Re: Memories of modernism by madamefrufru ecargo 63.22.18.184 2-Jul-06/12:11 PM
Nice mix of remembered detail and the uncertainty wrought by time/distance. I don't think "grandeous" is a word. Maybe you were just sticky. ;)
Re: moving on by Jigg ecargo 63.22.18.184 2-Jul-06/12:14 PM
I think you contort the words to fit the rhymes a little too much, particularly the last line.
Re: Lovers east of the Coombe by Caducus ecargo 63.22.18.184 2-Jul-06/12:17 PM
The melancholy of this overcomes the limerick rhythm--it shouldn't work, but it does. Last stanza's my favorite.
Re: Doctoring Stigmata by thepinkbunnyofdoom ecargo 63.22.18.184 2-Jul-06/12:21 PM
I really like this, bunny--it's got heart and honesty. Moves along well too--I like the gunslinger image, it fits the hankering after adventure and romance; you could have taken it even further, I think (maybe that's another poem).
Re: canada day by Bill Z Bub ecargo 63.22.18.184 2-Jul-06/12:35 PM
You're alive! Hiya Mr. Bub. Good to see you.
regarding some deleted poem... ecargo 63.22.18.184 2-Jul-06/12:38 PM
Not bad--you tell it well. The sentiments are awfully familiar, and "eyes wide shut" has been forever tarnished by its association with Tom (Crazy!) and Nicole, but you've got a sort of country-song cadence and feel to this that works.
regarding some deleted poem... ecargo 63.22.18.184 2-Jul-06/12:42 PM
Good smokes chain poets. It's pretty funny. And I consider myself a "high-art aficionado"--go figure.

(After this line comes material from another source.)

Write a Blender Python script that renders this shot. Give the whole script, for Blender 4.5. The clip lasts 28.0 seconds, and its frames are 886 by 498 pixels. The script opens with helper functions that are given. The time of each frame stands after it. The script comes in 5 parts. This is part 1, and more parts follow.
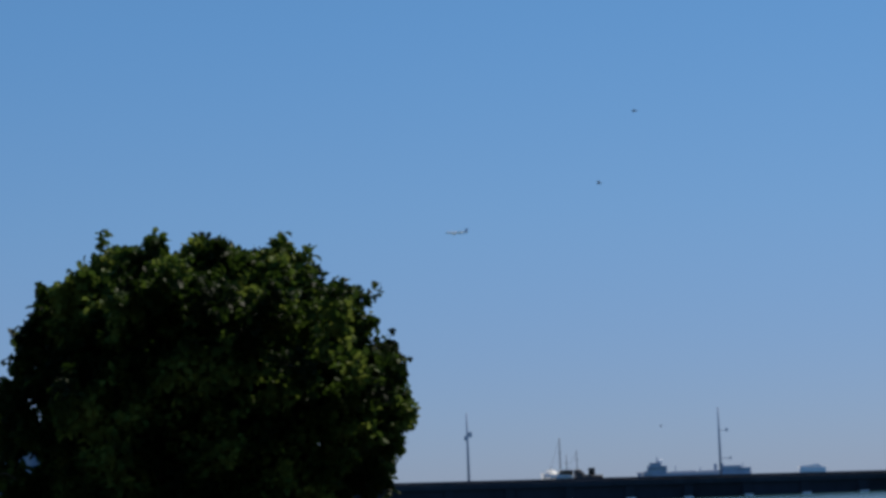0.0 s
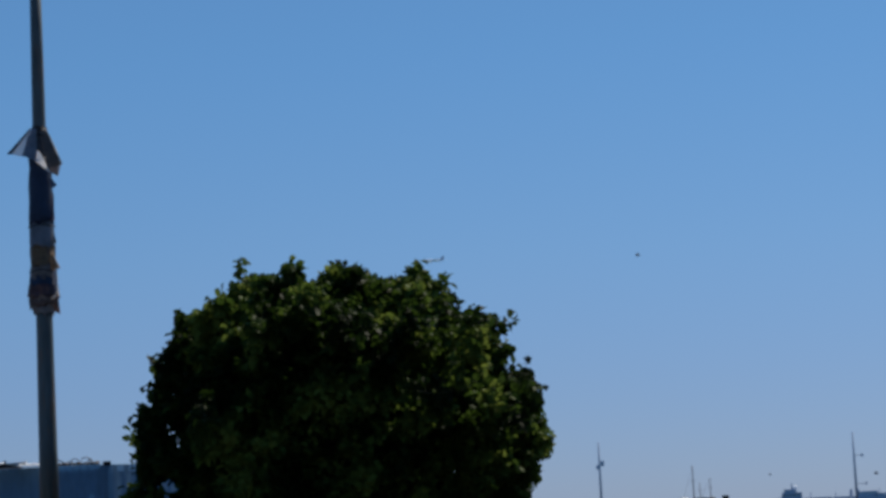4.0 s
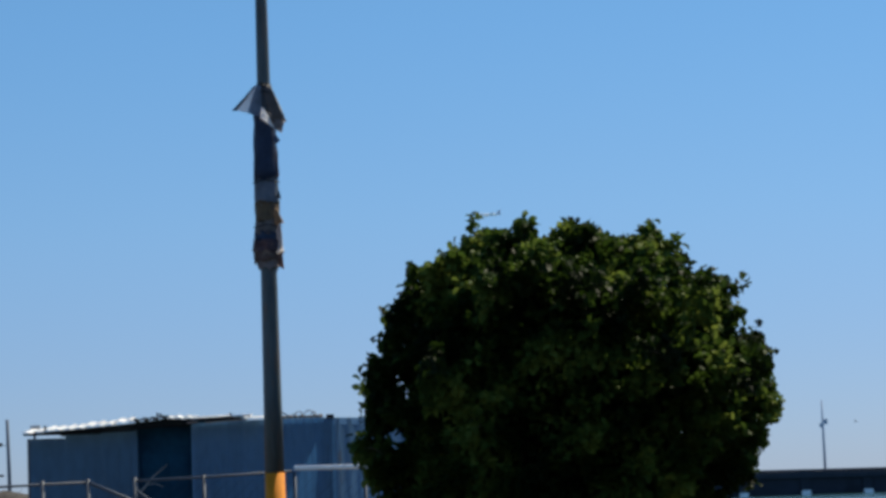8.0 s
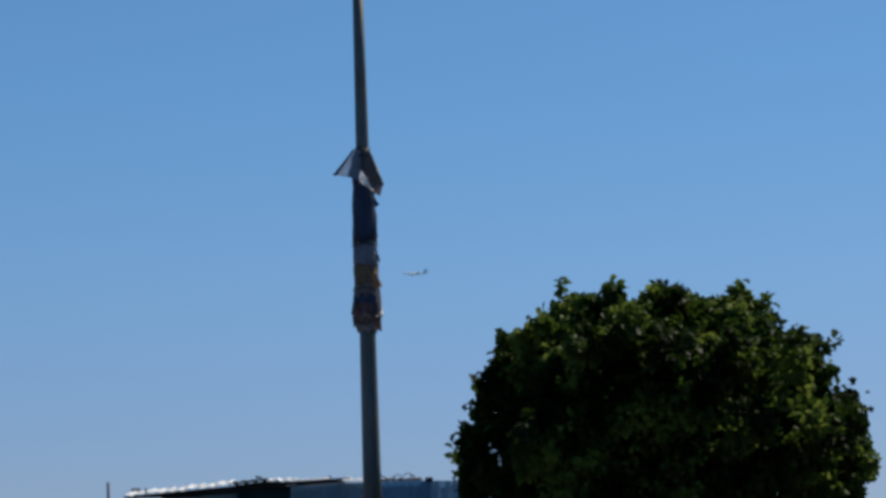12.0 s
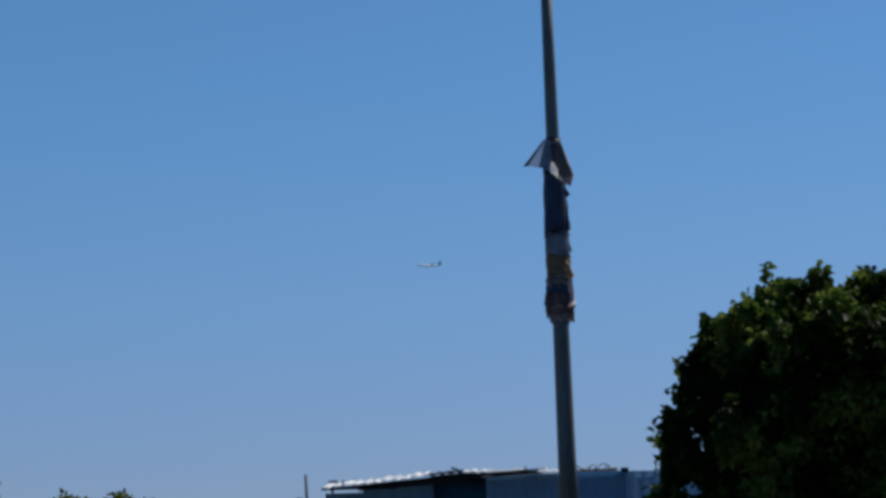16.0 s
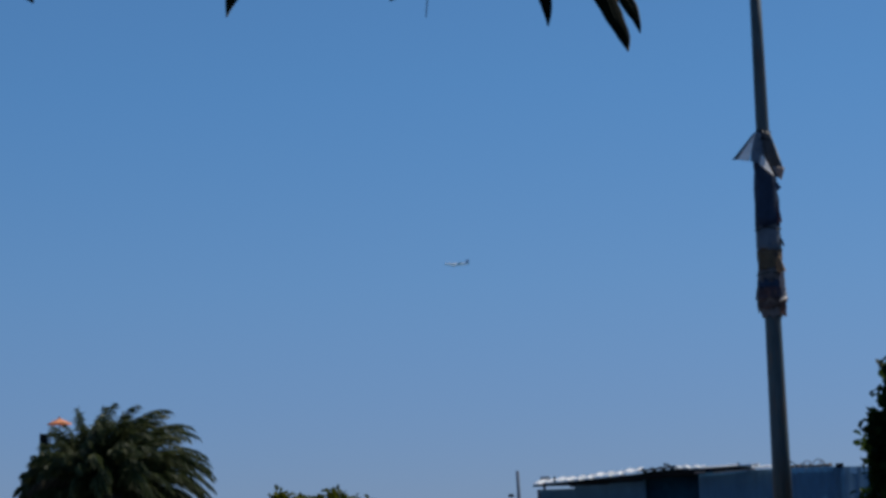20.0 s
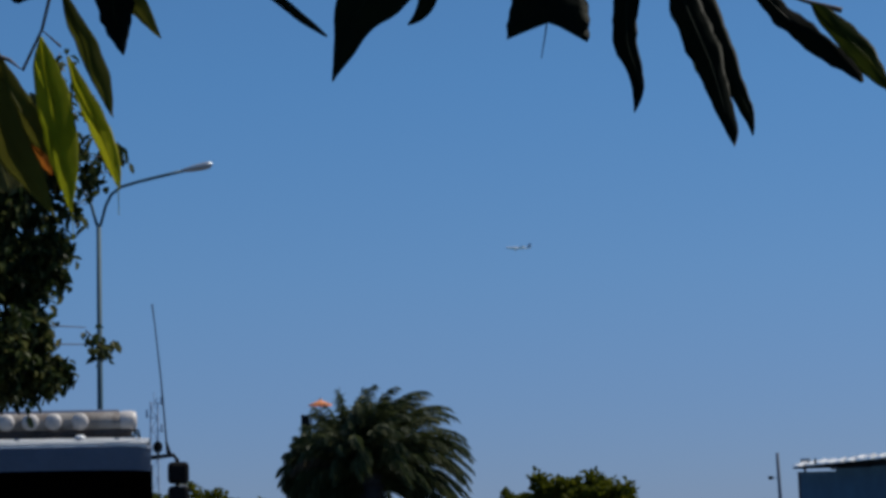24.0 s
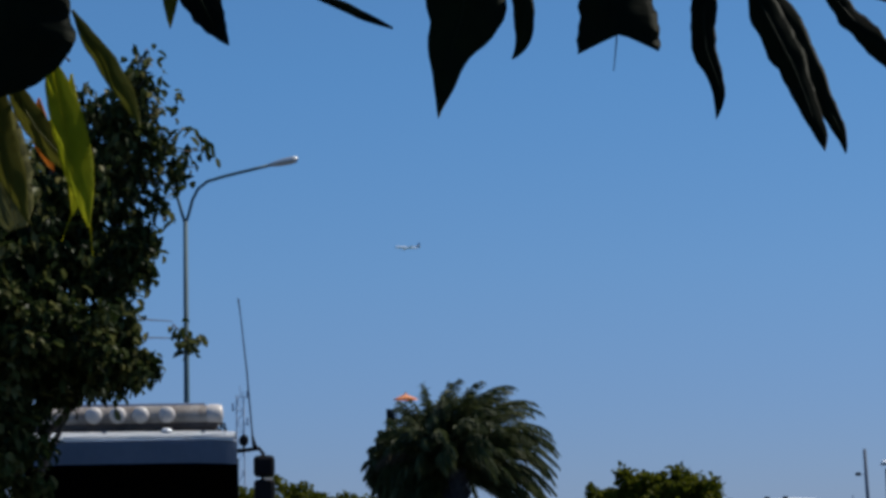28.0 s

Re: Goliath by amanda_dcosta ecargo 63.22.18.184 2-Jul-06/12:46 PM
I like the beginning a lot--"gnashing your teeth and spitting out curses." Good stuff. I like the metaphor aspects the best--you lose me a bit when you make it so explicit what "goliath" is (you don't give us a chance to figure it out ourselves).